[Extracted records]
start
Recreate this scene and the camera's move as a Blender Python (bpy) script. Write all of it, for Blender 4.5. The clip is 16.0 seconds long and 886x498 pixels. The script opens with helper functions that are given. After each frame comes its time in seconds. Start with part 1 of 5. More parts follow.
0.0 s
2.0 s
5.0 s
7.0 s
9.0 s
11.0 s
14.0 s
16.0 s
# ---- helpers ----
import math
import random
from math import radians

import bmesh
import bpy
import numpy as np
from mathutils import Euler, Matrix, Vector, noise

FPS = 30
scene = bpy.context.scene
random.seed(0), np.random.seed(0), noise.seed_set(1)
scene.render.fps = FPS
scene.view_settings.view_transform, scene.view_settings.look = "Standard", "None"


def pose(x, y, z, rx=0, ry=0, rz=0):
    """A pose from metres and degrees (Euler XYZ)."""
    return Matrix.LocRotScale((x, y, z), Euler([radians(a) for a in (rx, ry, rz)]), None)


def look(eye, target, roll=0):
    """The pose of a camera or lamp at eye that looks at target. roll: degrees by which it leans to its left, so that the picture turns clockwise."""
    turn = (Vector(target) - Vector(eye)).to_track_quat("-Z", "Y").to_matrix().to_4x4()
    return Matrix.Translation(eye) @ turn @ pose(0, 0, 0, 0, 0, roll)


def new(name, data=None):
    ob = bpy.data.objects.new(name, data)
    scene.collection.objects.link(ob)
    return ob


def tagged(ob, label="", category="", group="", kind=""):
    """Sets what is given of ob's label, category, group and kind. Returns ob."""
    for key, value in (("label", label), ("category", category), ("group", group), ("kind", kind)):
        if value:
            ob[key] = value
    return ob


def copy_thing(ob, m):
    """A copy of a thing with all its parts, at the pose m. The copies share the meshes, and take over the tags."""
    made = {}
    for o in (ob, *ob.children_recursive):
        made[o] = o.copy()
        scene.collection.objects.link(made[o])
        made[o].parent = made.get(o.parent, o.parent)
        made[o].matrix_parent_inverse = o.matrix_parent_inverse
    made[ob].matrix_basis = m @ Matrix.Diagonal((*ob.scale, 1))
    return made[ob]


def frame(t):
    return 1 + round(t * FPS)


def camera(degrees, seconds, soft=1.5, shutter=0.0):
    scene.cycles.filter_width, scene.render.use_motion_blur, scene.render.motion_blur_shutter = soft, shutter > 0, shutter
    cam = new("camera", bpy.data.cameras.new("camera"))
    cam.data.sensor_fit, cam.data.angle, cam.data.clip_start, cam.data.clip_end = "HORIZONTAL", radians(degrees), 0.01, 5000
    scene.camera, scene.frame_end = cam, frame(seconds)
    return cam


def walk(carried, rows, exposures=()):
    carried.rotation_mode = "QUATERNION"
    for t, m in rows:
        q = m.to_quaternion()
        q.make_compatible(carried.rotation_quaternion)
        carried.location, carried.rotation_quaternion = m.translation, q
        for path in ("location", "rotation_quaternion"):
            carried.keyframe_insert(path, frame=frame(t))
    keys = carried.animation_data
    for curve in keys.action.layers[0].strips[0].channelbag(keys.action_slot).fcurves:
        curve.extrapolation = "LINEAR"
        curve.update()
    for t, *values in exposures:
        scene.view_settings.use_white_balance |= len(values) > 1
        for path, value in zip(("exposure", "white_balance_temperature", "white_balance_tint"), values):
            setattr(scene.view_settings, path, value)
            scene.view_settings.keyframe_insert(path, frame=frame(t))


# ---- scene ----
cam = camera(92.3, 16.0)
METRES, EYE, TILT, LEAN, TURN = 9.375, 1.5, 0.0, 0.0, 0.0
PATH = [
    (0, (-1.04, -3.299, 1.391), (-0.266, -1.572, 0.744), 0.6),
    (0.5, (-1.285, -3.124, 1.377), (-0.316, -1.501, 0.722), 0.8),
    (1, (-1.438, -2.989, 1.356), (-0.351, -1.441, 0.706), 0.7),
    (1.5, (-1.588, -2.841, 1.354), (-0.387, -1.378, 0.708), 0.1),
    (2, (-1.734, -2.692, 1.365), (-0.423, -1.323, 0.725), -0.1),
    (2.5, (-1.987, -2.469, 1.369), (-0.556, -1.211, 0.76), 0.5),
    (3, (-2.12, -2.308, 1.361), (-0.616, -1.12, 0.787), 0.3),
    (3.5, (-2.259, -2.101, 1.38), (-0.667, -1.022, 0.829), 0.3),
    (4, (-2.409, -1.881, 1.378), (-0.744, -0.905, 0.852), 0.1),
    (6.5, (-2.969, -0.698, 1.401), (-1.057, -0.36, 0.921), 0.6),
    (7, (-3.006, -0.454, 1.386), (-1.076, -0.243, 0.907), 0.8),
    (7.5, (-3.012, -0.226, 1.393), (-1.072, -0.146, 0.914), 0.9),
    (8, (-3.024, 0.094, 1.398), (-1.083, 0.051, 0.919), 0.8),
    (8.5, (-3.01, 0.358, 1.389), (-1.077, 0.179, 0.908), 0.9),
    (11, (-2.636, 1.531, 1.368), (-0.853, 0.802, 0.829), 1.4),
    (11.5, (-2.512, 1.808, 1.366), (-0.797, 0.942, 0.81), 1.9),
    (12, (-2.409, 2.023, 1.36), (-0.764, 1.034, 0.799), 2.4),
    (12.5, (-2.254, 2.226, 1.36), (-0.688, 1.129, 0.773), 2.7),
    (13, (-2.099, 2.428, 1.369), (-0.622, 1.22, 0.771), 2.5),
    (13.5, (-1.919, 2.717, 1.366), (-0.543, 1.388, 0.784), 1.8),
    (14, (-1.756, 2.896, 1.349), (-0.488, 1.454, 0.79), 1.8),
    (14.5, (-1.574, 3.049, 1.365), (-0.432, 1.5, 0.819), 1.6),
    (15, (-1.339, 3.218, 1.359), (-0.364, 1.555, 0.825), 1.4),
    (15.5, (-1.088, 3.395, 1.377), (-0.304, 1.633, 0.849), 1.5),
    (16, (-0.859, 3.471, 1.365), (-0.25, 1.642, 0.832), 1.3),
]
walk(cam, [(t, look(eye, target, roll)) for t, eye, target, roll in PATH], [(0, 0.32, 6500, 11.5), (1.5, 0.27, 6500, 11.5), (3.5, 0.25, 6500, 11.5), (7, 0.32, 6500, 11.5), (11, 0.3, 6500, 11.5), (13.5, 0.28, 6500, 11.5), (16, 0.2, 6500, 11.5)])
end
start
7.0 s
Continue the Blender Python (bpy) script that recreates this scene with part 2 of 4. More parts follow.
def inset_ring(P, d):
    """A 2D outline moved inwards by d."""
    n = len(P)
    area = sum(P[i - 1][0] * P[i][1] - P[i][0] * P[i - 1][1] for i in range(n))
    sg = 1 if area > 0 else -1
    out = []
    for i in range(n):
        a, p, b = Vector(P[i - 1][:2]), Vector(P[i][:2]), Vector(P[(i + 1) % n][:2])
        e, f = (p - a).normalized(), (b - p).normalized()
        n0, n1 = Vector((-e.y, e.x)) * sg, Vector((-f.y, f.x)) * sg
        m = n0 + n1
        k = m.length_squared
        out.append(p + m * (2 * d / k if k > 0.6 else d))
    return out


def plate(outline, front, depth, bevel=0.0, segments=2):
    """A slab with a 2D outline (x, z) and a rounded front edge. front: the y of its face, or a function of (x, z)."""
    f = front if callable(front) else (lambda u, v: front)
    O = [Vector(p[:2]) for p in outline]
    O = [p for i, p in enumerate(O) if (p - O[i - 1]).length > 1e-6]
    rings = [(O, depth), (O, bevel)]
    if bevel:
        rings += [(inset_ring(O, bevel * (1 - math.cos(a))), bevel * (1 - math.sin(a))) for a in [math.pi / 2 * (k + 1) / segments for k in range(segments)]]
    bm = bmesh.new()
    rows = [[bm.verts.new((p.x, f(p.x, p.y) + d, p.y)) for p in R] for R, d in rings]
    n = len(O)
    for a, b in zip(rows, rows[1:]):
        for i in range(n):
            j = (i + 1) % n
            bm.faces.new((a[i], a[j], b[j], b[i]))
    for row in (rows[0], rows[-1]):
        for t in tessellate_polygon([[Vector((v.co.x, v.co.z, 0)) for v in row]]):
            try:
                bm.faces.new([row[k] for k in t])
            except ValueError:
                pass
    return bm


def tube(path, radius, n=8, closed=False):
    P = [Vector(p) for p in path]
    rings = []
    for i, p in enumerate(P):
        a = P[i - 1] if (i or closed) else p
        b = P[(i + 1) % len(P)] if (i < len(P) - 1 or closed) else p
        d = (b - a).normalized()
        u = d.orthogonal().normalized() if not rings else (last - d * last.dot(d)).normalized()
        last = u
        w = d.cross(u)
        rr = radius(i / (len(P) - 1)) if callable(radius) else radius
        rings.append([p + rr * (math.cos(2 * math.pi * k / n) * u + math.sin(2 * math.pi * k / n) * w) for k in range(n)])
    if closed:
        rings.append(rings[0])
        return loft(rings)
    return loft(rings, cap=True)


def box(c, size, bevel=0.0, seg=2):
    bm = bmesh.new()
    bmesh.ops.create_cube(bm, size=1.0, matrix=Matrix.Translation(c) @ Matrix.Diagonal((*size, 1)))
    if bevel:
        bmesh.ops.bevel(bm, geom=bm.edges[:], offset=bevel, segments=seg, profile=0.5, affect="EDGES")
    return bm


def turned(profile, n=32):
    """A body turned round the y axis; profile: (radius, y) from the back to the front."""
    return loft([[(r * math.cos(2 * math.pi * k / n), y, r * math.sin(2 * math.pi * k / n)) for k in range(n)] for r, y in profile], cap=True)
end
start
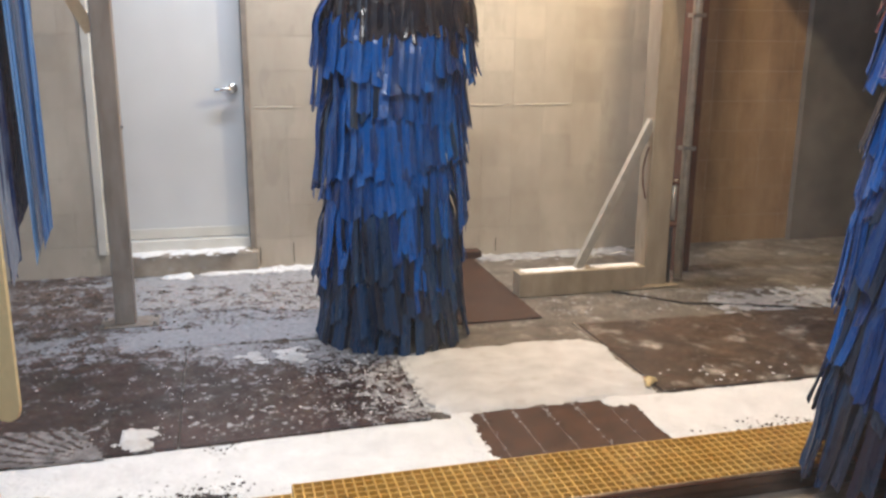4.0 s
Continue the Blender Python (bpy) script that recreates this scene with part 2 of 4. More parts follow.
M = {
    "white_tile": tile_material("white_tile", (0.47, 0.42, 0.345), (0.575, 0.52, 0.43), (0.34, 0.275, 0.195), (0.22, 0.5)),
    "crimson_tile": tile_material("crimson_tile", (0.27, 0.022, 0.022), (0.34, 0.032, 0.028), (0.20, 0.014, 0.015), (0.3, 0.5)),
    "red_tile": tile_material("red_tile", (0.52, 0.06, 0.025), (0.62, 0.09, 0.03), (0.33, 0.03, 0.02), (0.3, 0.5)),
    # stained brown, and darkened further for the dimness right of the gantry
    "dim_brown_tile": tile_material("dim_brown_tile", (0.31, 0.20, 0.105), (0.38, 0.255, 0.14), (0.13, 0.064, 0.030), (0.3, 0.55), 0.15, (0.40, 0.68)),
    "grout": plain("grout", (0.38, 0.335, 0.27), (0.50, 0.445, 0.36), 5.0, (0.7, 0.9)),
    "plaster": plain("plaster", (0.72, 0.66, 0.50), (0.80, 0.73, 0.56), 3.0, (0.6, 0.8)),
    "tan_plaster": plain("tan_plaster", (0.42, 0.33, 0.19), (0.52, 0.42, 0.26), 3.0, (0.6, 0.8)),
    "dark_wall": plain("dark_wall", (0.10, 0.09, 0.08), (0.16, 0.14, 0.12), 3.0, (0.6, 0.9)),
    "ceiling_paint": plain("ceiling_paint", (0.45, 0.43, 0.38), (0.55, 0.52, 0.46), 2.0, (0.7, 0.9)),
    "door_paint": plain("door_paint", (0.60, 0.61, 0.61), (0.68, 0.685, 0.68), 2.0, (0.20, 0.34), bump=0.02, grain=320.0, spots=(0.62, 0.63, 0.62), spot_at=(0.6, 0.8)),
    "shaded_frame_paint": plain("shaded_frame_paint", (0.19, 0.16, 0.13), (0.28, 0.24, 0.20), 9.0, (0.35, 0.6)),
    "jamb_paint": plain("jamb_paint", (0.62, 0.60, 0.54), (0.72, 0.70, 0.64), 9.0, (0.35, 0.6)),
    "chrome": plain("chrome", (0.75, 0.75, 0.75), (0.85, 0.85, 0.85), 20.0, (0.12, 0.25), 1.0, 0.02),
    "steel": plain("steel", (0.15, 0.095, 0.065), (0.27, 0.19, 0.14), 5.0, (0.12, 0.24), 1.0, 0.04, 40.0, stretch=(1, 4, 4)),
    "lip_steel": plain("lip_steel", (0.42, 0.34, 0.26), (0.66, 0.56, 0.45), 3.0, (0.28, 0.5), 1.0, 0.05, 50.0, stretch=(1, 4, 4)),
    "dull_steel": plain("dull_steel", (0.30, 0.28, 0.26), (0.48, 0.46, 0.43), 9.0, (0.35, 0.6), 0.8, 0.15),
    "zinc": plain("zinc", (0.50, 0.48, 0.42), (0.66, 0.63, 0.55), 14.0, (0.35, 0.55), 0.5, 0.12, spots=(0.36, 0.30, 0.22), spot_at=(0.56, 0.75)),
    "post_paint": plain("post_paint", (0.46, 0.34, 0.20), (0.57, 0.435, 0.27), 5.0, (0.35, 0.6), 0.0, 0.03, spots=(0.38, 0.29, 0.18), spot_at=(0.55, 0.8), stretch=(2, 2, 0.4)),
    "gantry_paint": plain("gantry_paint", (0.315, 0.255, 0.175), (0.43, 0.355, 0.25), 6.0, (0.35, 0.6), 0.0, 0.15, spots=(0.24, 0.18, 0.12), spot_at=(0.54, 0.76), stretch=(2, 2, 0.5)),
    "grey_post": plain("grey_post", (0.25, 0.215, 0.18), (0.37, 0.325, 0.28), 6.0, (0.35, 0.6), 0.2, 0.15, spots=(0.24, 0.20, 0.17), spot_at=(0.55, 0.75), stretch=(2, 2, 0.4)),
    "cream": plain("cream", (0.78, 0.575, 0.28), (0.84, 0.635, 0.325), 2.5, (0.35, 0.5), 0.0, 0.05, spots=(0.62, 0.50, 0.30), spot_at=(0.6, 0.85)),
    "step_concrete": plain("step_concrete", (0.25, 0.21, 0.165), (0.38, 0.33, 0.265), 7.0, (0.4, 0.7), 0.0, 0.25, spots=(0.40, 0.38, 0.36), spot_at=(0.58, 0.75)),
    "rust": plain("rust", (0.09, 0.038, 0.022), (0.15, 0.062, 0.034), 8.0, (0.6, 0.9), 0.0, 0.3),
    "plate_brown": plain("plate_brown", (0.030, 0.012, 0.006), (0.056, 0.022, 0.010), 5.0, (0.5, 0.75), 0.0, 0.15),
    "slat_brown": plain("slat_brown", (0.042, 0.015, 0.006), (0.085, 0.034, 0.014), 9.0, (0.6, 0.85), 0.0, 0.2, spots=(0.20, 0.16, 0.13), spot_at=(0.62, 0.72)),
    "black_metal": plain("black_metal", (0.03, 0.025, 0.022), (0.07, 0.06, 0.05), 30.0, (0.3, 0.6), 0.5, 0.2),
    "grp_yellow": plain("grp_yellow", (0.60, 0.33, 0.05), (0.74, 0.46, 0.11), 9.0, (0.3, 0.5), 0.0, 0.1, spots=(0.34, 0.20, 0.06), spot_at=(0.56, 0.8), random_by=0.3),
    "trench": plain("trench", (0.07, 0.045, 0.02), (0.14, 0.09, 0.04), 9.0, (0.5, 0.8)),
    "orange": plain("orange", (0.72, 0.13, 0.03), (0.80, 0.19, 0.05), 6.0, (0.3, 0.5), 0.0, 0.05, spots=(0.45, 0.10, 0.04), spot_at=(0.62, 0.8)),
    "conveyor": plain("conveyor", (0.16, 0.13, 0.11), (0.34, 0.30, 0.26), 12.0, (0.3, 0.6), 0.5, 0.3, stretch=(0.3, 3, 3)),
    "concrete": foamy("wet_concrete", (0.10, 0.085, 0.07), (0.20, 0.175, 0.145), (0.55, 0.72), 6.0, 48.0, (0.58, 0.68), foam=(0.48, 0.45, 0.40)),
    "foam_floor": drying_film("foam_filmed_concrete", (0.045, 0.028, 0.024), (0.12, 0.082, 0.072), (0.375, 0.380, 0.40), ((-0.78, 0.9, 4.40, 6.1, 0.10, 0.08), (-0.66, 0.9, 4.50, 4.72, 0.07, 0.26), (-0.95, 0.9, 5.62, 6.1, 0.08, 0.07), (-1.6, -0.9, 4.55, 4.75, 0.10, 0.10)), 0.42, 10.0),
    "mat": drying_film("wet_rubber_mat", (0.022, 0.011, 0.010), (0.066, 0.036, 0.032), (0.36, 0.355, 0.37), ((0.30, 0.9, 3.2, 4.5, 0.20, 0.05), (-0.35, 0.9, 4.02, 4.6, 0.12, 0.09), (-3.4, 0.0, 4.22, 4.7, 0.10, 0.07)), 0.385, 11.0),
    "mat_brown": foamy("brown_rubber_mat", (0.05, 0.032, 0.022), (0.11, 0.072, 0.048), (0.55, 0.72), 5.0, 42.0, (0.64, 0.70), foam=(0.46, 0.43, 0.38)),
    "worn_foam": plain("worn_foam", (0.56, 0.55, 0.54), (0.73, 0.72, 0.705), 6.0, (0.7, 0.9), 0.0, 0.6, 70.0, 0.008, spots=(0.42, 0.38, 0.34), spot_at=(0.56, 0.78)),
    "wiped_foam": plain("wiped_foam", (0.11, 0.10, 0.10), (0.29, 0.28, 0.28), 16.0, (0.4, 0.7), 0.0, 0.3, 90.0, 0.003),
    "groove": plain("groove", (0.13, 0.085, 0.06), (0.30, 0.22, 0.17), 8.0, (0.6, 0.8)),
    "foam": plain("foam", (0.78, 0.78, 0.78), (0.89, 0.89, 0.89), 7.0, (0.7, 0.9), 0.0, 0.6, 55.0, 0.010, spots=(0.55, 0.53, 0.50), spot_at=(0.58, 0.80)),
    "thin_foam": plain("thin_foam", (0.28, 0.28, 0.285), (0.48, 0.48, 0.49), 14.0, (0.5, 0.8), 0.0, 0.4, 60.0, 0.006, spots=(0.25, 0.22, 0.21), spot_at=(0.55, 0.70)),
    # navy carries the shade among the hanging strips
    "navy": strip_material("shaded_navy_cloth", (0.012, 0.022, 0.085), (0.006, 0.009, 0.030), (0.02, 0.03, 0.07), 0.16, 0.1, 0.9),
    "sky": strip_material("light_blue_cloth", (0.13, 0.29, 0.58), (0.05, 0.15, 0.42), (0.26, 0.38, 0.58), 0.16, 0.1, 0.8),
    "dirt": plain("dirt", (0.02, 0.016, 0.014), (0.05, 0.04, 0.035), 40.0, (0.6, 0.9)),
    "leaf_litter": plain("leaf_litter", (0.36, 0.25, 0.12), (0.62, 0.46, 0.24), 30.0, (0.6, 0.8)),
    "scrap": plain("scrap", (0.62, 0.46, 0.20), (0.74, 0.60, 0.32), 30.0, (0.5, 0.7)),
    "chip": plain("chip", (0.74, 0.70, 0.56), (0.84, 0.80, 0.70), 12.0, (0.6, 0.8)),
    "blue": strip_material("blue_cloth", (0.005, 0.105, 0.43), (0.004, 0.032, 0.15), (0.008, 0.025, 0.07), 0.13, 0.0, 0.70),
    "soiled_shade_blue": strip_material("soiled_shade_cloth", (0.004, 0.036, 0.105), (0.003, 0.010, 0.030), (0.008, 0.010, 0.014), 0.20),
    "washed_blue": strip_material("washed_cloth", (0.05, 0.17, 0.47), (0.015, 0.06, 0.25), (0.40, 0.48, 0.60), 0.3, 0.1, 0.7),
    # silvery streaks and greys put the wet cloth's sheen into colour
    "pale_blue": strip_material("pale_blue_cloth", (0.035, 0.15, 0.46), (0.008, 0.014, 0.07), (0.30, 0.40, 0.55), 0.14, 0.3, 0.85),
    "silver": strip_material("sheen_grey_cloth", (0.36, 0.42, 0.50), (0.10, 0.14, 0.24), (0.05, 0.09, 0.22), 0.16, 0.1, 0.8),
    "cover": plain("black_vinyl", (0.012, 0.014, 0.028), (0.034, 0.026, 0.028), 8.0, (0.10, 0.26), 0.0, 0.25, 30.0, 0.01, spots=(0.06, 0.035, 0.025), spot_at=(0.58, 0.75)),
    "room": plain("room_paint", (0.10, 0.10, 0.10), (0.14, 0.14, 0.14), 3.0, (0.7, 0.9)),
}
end
■ TASK GOAL ■
Start at the line with "Recreate this scene" and stop after the line with "import math". Repeat exactly the lines in that range.

■ FULL RESPONSE ■
Recreate this scene and the camera's move as a Blender Python (bpy) script. Write all of it, for Blender 4.5. The clip is 16.0 seconds long and 886x498 pixels. The script opens with helper functions that are given. After each frame comes its time in seconds. Start with part 1 of 5. More parts follow.
0.0 s
2.0 s
5.0 s
7.0 s
9.0 s
11.0 s
14.0 s
16.0 s
# ---- helpers ----
import math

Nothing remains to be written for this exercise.